AVR ATMEGA328P support in avr-gcc

FLOSS ,Open Hardware
February 11, 2019

I can save £0.40 per device if I move from the ATMEGA328P to an ATMEGA328PB, given that I am expecting to use around 4000 of these microcontrollers a year this looks like a no brainer decision to me… The ATMEGA328P has been around for a few years now and I did check that the device was supported in avr-gcc *before* I committed to a PCB.  The device on the surface appears to be a simple B revision, with a few changes over the original part as described in Application Note AN_42559 – AT15007: Differences between ATmega328/P and ATmega328PB.  There are potential issues around the crystal drive for the clock (but I am pretty sure that I have done the appropriate calculations so this will work – famous last words I know).

I have had my PCBs back for a couple of weeks now, I have populated the boards and confirmed that electrically they work fine, the interface to the Raspberry Pi has also been tested.  I took a week out for the DebConf Videoteam sprint and a couple of extra days to recover from FOSDEM (catch up on much needed sleep) so today I picked up the project once again.

My first task was to change my firmware build away from an Arduino Uno R3 platform to my own PCB – simple right?  Just move around my #defines to match the GPIO pins I am using to drive my hardware, and change my build flags from -mmcu=atmega328p to -mmcu=atmega328pb and then rebuild.

If only things were that simple….

It turns out that even though the avr-gcc in Stretch knows about the atmega328pb it doesn’t know how to deal with it.

The internet suggested in all its wisdom that this was a known bug, so I updated my trusty laptop to Buster to take a look (where known bug is old and apparently resolved in a version number lower than that of gcc-avr in buster).

Good news – my upgrade to buster went without hitch :-)
Bad news – my program still does not compile – I still have the same error

avr/include/avr/io.h:404:6: warning: #warning "
device type not defined"

My googlefoo must be getting better these days because it didn’t take long to track down a solution:

I need to download a “pack” from Atmel / Microchip that tells gcc about the 328pb.  I downloaded the Atmel ATmega Series Device Support Pack from packs.download.atmel.com 

Once I copied all the *.h files from within the pack to /usr/lib/avr/include to get the avr io headers to work properly.  I also put all the other files from the pack into a folder called `packs` in my project folder.  Inside the packs folder should be folder like “gcc, include, templates…”

I now needed to update my build script to add another GCC flag to tell it to use the atmega328pb definition from the ‘pack’

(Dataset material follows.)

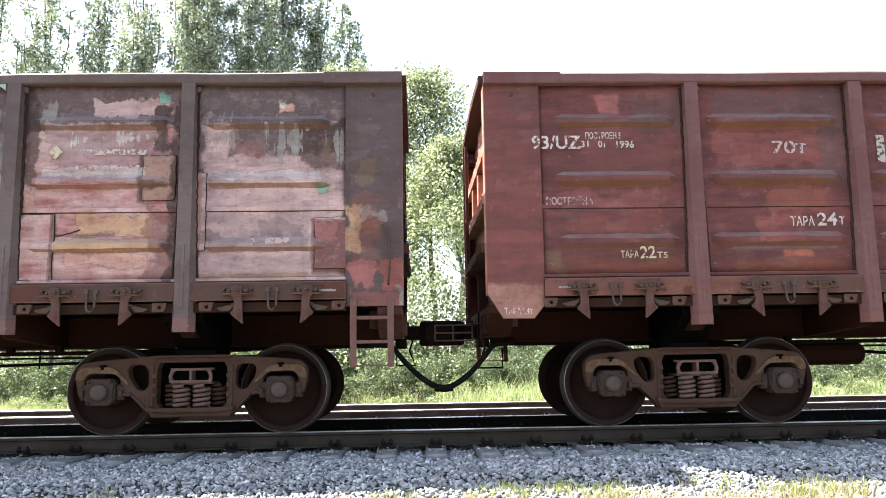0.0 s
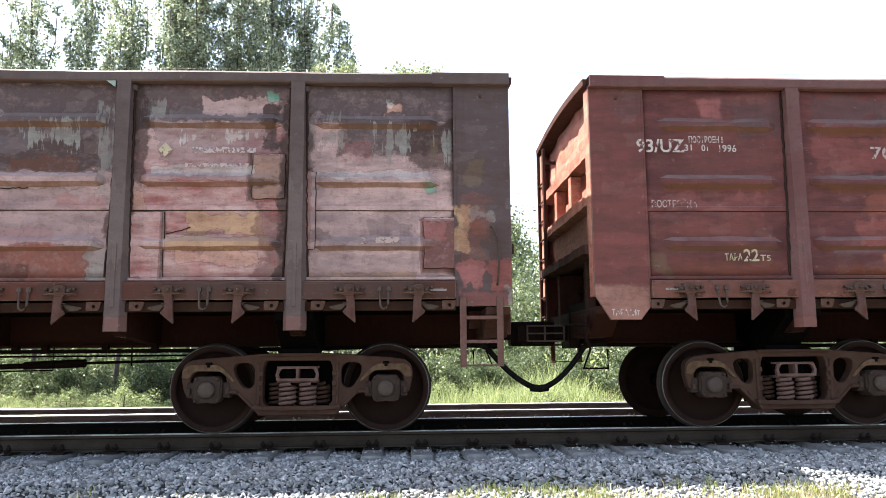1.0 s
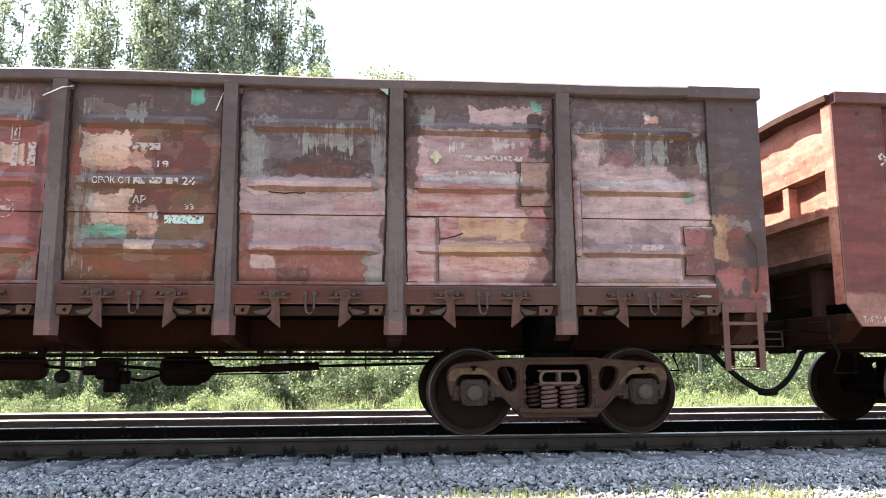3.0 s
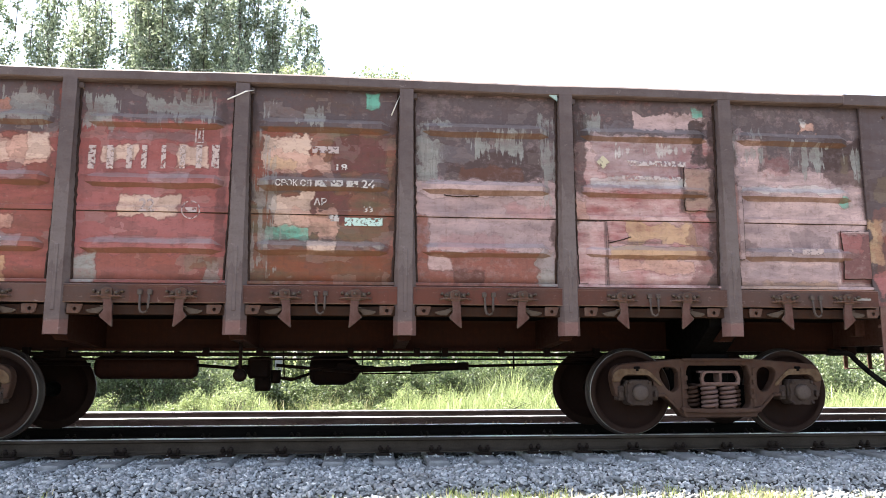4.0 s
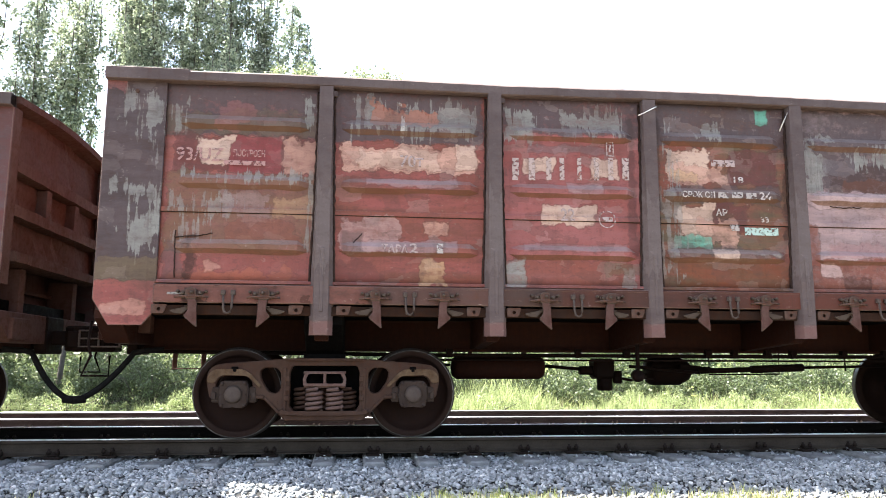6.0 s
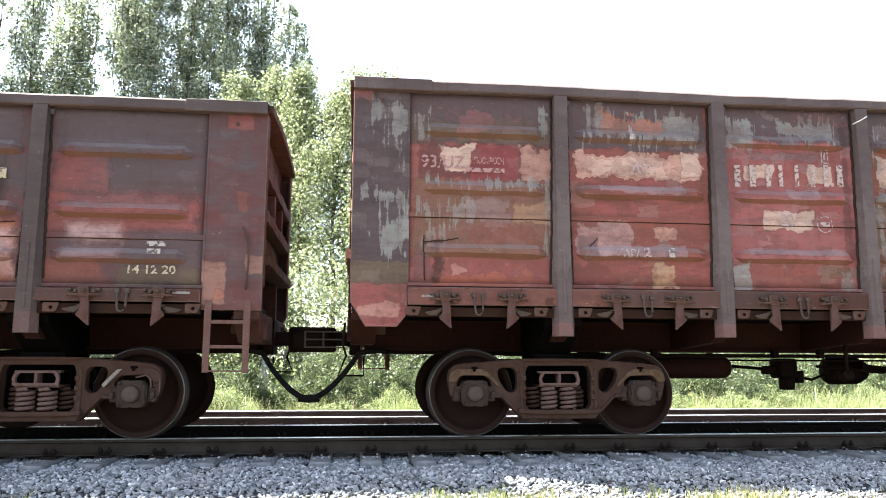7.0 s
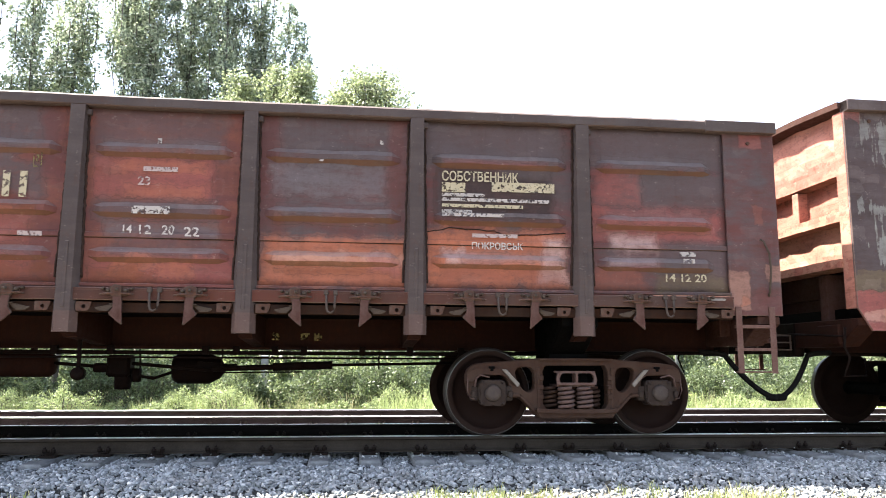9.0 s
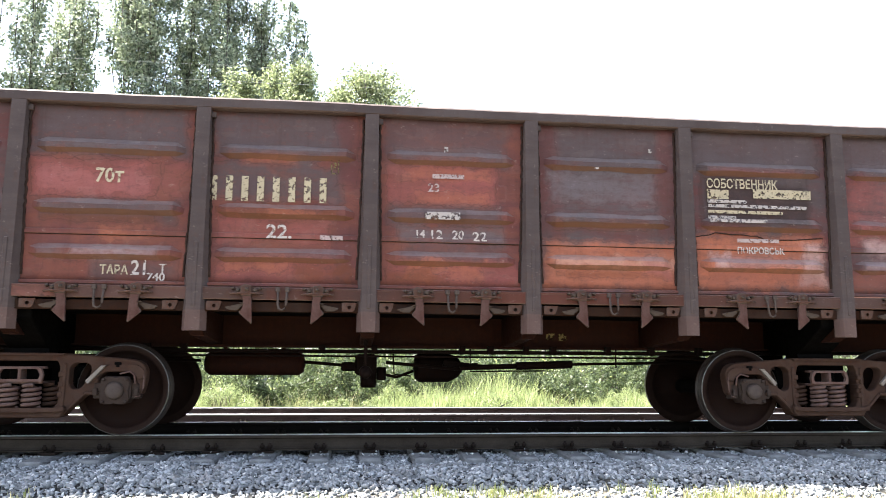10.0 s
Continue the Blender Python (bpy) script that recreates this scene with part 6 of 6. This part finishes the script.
def spots_far(rng):
    out = []
    for i in range(300):
        cx, cy = rng.uniform(-16, 19), rng.uniform(16.2, 21)
        for k in range(9):
            out.append((cx + rng.gauss(0, 0.12), cy + rng.gauss(0, 0.12), rng.uniform(0.6, 1.2)))
    return out


WIRES = ((-12.7, 11.75, 22, 11.81, 28), (-12.3, 11.14, 22, 11.2, 28))


def make_wires():
    """Two thin wires that run along the line, above the far bushes."""
    grey = plain("wire_grey", (0.10, 0.10, 0.10), (0.2, 0.2, 0.2), 0.6, 0.4, bump=0)
    for x0, z0, x1, z1, y in WIRES:
        bm = bmesh.new()
        pts = []
        for i in range(41):
            u = -1.5 + 4 * i / 40
            pts.append((x0 + (x1 - x0) * u, y, z0 + (z1 - z0) * u))
        tube(bm, pts, 0.006, 5)
        tagged(part("overhead_wire", bm, grey), "thin grey wire stretched along the line", "wire", kind="structure")


def make_posts():
    """A low concrete post and a thin pale pole behind the tracks."""
    concrete = plain("post_concrete", (0.14, 0.135, 0.13), (0.26, 0.255, 0.245), 0.9, 0, 4, 40, 0.3)
    bm = bmesh.new()
    prism(bm, [(-0.09, -0.09), (0.09, -0.09), (0.09, 0.09), (-0.09, 0.09)], 0, 1.35, "z", bevel=0.015)
    ob = part("marker_post", bm, concrete, at=pose(-2.4, 21.0, ground_z(-2.4, 21.0) - 0.03))
    tagged(ob, "short grey concrete post standing in the grass", "post")
    bm = bmesh.new()
    lathe(bm, [(0.06, 0), (0.05, 2.0), (0.045, 3.9)], 10, "z")
    ob = part("pole", bm, concrete, at=pose(9.7, 22.0, ground_z(9.7, 22.0) - 0.03))
    tagged(ob, "thin pale pole standing among the bushes", "pole")


# ---- put together ----
make_ground()
make_plants()
make_posts()
make_wires()
TRAIN = make_train()
make_tracks()
make_ballast()


def motions():
    """The train rolls along the near track, gathering speed; its wheels turn with it."""
    for wagon, x0 in TRAIN:
        walk(wagon, [(0.25 * i, pose(x0 + run(0.25 * i), TRACK_Y, 0)) for i in range(41)])
        for axle in [o for o in wagon.children if o.name.startswith("wheelset")]:
            home = axle.location.copy()
            walk(axle, [(0.1 * i, pose(home.x, 0, AXLE_Z, 0, math.degrees(run(0.1 * i) / AXLE_Z), 0)) for i in range(101)])


motions()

-B ./packs/gcc/dev/atmega328pb/

We are finally getting somewhere, my errors about undefined device type has gone away, however I am now getting new errors about the SPI control registers being unrecognized.

One of the differences between the two chip ‘revisions’ is that the atmega328pb has an additional SPI port, so it makes sense that registers have been renamed following the convention of adding device number after the register.
Thus the interrupt vector SPI_STC_vect becomes SPI0_STC_vect and the registers simply gain a 0 suffix.

A few #if statements later and my code now compiles and I can commence testing…  Happy days!

The ‘pack’ which contains the details for the ATMEGA328PB is 1.2.132 (2016-12-14) which means it has had quite a while to be included in the tool-chain.  Should this be included as part of avr-gcc for buster?  I would hope so, but we are now in a freeze so perhaps it will be missed.

Next task – avr-dude.  Does the buster build recognize the ATMEGA328PB signatures / program correctly?

[EDIT 20190213 AS]  Yes avr-dude recognises and programs the ATMEGA328PB just fine.